South Korean president declares 'war' on coronavirus as number of infections spikes
By KIM GAMEL AND YOO KYONG CHANG | STARS AND STRIPES Published: March 3, 2020
SEOUL, South Korea — South Korean President Moon Jae-in declared “war” on the new coronavirus Tuesday as the number of infections crept toward 5,000, most in a southeastern area that is home to a U.S. military base.
The South has suffered from the largest COVID-19 outbreak outside China, where the virus first appeared in December, then spread to dozens of other countries, killing more than 3,000 people.
Moon said he planned to spend $25 billion on fighting the virus, which has been mainly concentrated in the southeastern city of Daegu and surrounding areas. He also put all government agencies on 24-hour alert, saying the recent spike in cases marked a “critical phase.”
“The crisis in Daegu and North Gyeongsang province reached its peak and the whole country has entered a war against the infectious disease,” Moon said during a weekly Cabinet meeting.
“Now that economic sentiment has frozen, investment, consumption and industrial activities have shrunken considerably,” he added. “The government should make an all-force response to mitigate economic shock. Bold fiscal injection is urgent.”

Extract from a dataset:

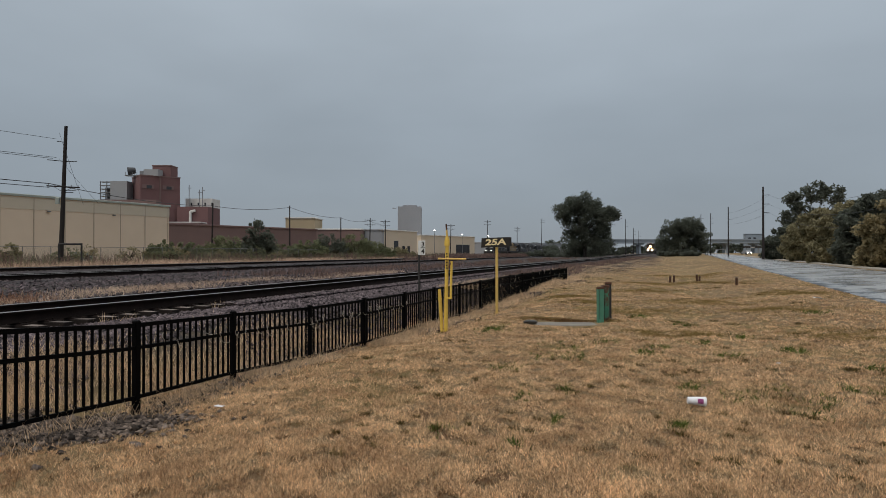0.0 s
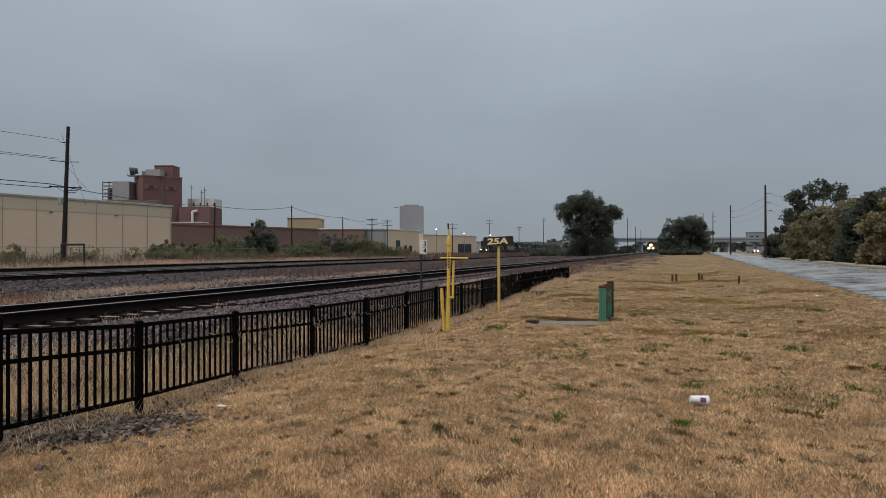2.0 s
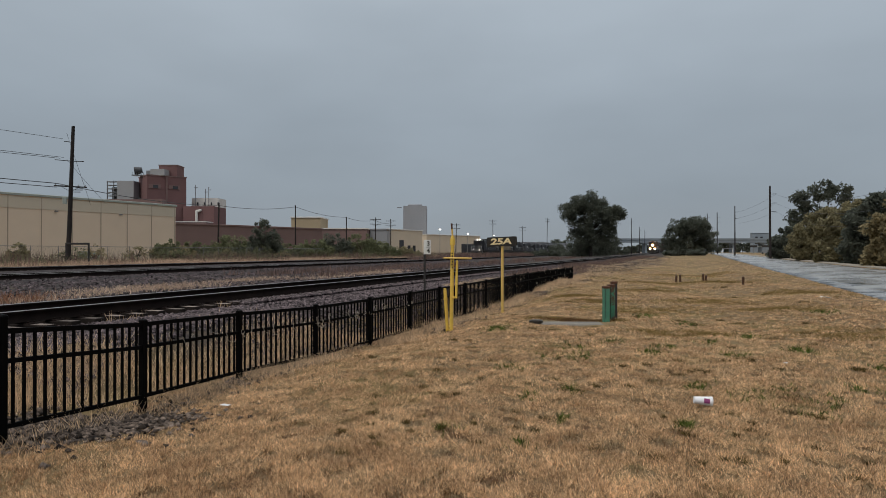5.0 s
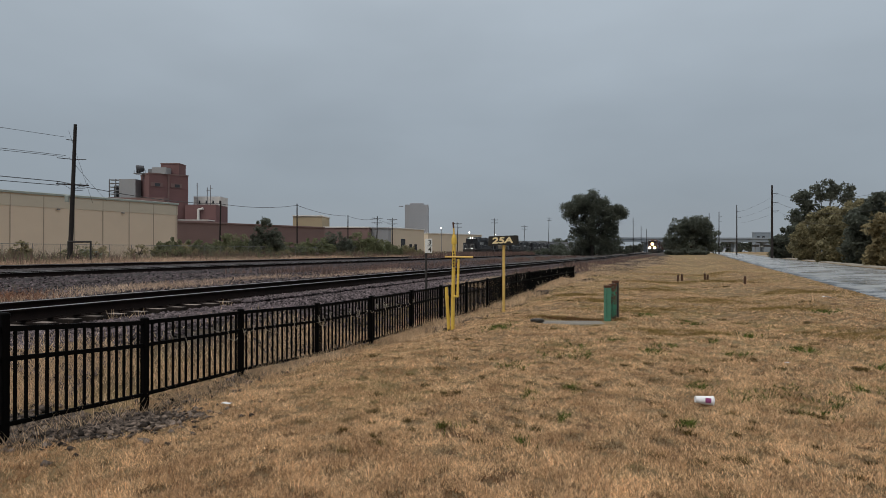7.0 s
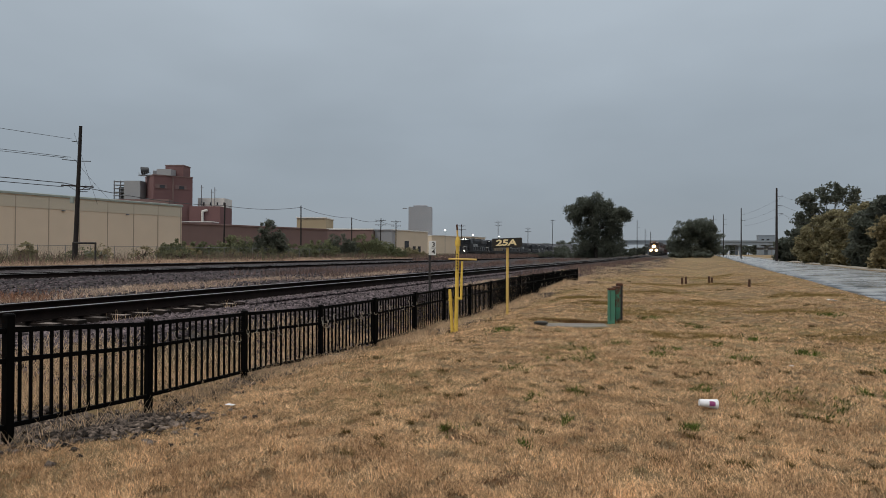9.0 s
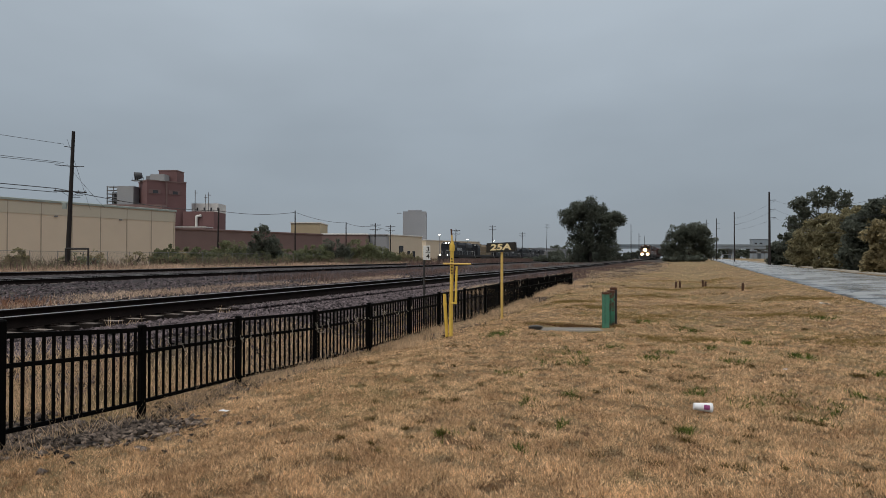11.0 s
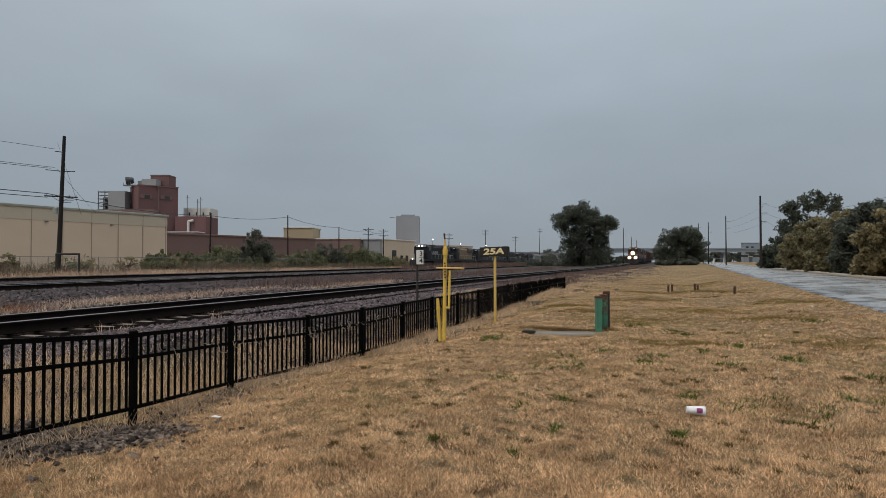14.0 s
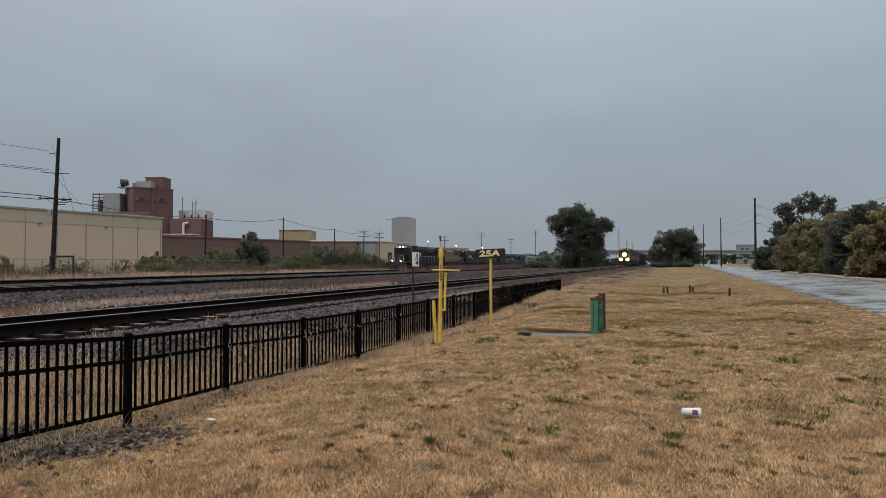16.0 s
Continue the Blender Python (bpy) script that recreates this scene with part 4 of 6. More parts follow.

Moon’s remarks came as the Korea Centers for Disease Control raised the number of confirmed COVID-19 cases in the country to 4,812, with 28 deaths. It said 85,484 of 125,851 people tested negative.
Health authorities have warned the numbers will continue to rise as tests are completed on members of a religious sect believed to be at the center of the Daegu outbreak.
South Korea reported its first coronavirus case on Jan. 20 but had relatively low numbers until a 61-year-old woman linked to the church in Daegu tested positive on Feb. 18 and proved to be a carrier.
Army Garrison Daegu, which oversees several installations comprising a military community of about 9,000 people, restricted movement and began health checks at access gates. The U.S. military has expanded those protective measures at bases across the divided peninsula as it tries to prevent the virus from infiltrating.
However, four people affiliated with U.S. Forces Korea have tested positive, including a soldier and his wife who lived near Camp Carroll, the widow of a military retiree and a South Korean employee – all in the hardest-hit area.
South Korean officials planned to expand coronavirus tests on ordinary citizens in Daegu after completing those on members of the Shincheonji Church of Jesus amid fears of community transmission, Vice Health Minister Kim Gang-lip told reporters on Tuesday.
The government also will set up more isolation facilities in Daegu, which has a population of 2.5 million, by early next week, he added.
The World Health Organization, meanwhile, said the virus is showing signs that it can be contained.
“Containment of COVID-19 is feasible and must remain the top priority for all countries,” WHO Director-General Tedros Adhanom Ghebreyesus said Monday during a briefing in Geneva.
The virus, which has symptoms similar to the flu or the common cold, is believed to have an incubation period of two weeks and is spread through contact. Authorities have urged people to practice good hygiene, wash their hands frequently and thoroughly, and avoid sick people or stay at home if they are sick.